I enjoy the musings in Torontoist, but this post slagging the Visa Screening Room at the Toronto International Film Festival takes the proverbial cake.
I will state unashamedly up front that I have a Visa Aerogold, have used it to purchase week long passes to the Elgin Theatre during the Festival, and yes…I have been in the “Special Lounge”.
There were no flamingoes.
Once, I even lent my credit card out to a friend to whom I had given tickets so that she and and her boyfriend could get into the lounge on what turned out to be rather rainy September night.
Let them eat cake, right?
Besides that, a few other thoughts came to mind while reading this article.
First, events like TIFF need sponsors. Visa has been sponsoring the viewings at the Elgin (and the Festival generally) for years, and it’s a promotion that works. Cardholders feel as though they’re getting a valued perq, Visa gets a good bang for its promotional buck, and the TIFF can continue to function. Do we want Visa to pull their promotional dollars because a few people think that it’s somehow defiling their “dignity” to be seated after Visa cardholders?

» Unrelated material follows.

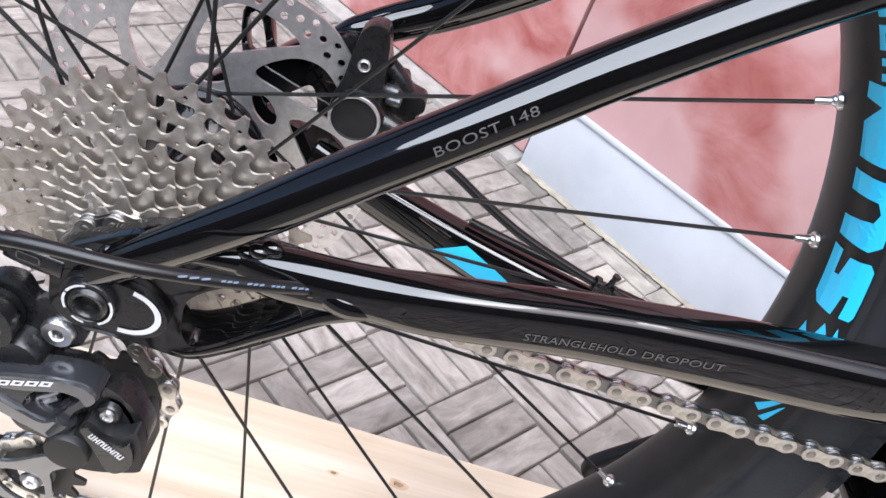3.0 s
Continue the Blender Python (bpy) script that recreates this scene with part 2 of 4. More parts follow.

As this woman pointed out in a pithy comment a few weeks ago, some people have skewed ideas on what constitutes an “indignity”. Standing in a lineup for bread or clean water or toilet paper is an indignity. Standing in line to see the latest Colin Farrell flick? Debatable.
Second, in contrast to most TIFF events, at least one knows the price of admission to the Visa Screening Room, and the Super Not-So-Secret Lounge. Go to one of the galas at Roy Thomson Hall and see how easy it is for some to enter while the public line is still on the street. There are patrons, friends of patrons, hangers-on…and this is just for the film. Try getting into one of the parties.
My point is that this is a film festival, not an election. Not everyone is equal, and not everyone gets to play. It’s a bitter pill to swallow, I know, but we can’t all be the cool kid.
Visa doesn’t care if you’re pretty or well-connected. All it cares about is whether you have a Visa card. If you take the Film Festival that seriously, you know this and you probably already have one.
I could go on and on about how much I would love to be able to take time off work and stand around in lines for movies all day, and about how much I like that the Lounge protects me from listening to some of the pretentious filmie prats who hang about on the city’s streets all day, but instead I’ll finish with one final thought.
What a fucking bourgeois complaint. If this is the most injustice one experiences in a lifetime, what a charmed life one must lead.